Records supplied –
============

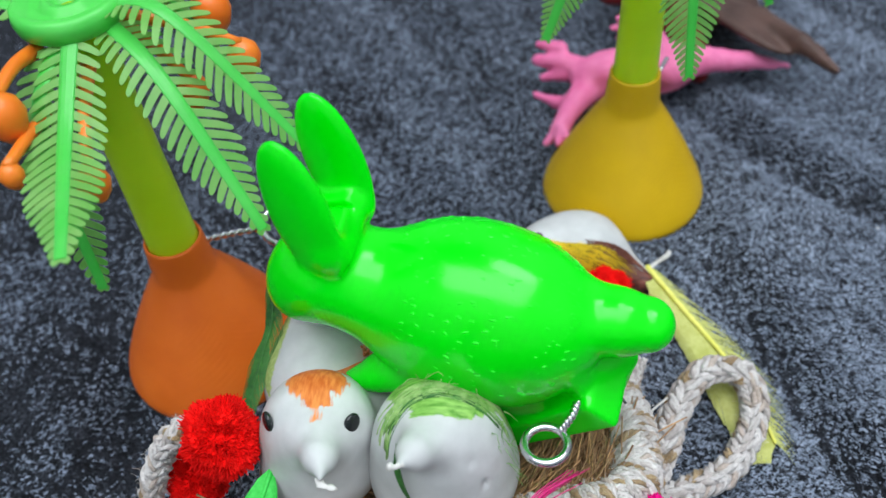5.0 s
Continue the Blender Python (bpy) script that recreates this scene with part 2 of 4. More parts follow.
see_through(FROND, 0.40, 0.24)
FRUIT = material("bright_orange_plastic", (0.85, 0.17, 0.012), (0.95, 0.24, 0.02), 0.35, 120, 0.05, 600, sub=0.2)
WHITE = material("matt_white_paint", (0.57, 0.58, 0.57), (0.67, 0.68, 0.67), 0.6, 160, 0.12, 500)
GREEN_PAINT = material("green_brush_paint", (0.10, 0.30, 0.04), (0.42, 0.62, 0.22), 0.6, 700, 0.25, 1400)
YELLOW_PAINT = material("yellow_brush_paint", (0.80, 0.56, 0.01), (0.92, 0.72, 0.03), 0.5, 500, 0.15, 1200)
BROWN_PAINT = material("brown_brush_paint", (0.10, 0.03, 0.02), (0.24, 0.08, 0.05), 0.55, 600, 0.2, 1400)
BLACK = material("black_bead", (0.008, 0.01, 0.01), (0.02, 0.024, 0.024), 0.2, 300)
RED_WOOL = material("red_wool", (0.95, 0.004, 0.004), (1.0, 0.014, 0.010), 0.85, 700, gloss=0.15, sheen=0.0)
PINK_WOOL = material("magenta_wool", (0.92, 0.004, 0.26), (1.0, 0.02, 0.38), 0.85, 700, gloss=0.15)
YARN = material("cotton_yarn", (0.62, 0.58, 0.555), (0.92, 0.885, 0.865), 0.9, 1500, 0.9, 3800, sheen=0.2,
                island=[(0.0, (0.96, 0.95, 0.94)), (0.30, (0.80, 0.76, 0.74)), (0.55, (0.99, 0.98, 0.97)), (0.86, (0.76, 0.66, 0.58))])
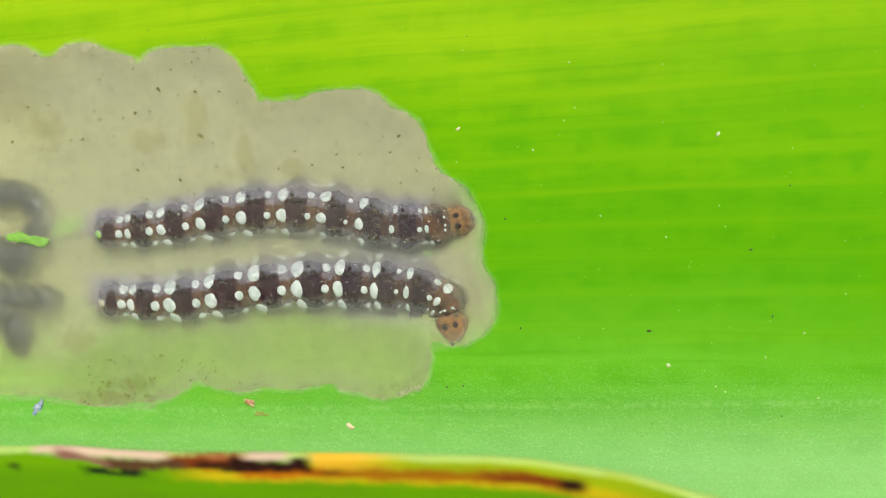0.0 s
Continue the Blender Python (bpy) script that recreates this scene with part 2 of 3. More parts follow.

============

To do – Quote the data exactly, leaving every image out of the copy.

Reply –
5.0 s
Continue the Blender Python (bpy) script that recreates this scene with part 2 of 4. More parts follow.
see_through(FROND, 0.40, 0.24)
FRUIT = material("bright_orange_plastic", (0.85, 0.17, 0.012), (0.95, 0.24, 0.02), 0.35, 120, 0.05, 600, sub=0.2)
WHITE = material("matt_white_paint", (0.57, 0.58, 0.57), (0.67, 0.68, 0.67), 0.6, 160, 0.12, 500)
GREEN_PAINT = material("green_brush_paint", (0.10, 0.30, 0.04), (0.42, 0.62, 0.22), 0.6, 700, 0.25, 1400)
YELLOW_PAINT = material("yellow_brush_paint", (0.80, 0.56, 0.01), (0.92, 0.72, 0.03), 0.5, 500, 0.15, 1200)
BROWN_PAINT = material("brown_brush_paint", (0.10, 0.03, 0.02), (0.24, 0.08, 0.05), 0.55, 600, 0.2, 1400)
BLACK = material("black_bead", (0.008, 0.01, 0.01), (0.02, 0.024, 0.024), 0.2, 300)
RED_WOOL = material("red_wool", (0.95, 0.004, 0.004), (1.0, 0.014, 0.010), 0.85, 700, gloss=0.15, sheen=0.0)
PINK_WOOL = material("magenta_wool", (0.92, 0.004, 0.26), (1.0, 0.02, 0.38), 0.85, 700, gloss=0.15)
YARN = material("cotton_yarn", (0.62, 0.58, 0.555), (0.92, 0.885, 0.865), 0.9, 1500, 0.9, 3800, sheen=0.2,
                island=[(0.0, (0.96, 0.95, 0.94)), (0.30, (0.80, 0.76, 0.74)), (0.55, (0.99, 0.98, 0.97)), (0.86, (0.76, 0.66, 0.58))])
0.0 s
Continue the Blender Python (bpy) script that recreates this scene with part 2 of 3. More parts follow.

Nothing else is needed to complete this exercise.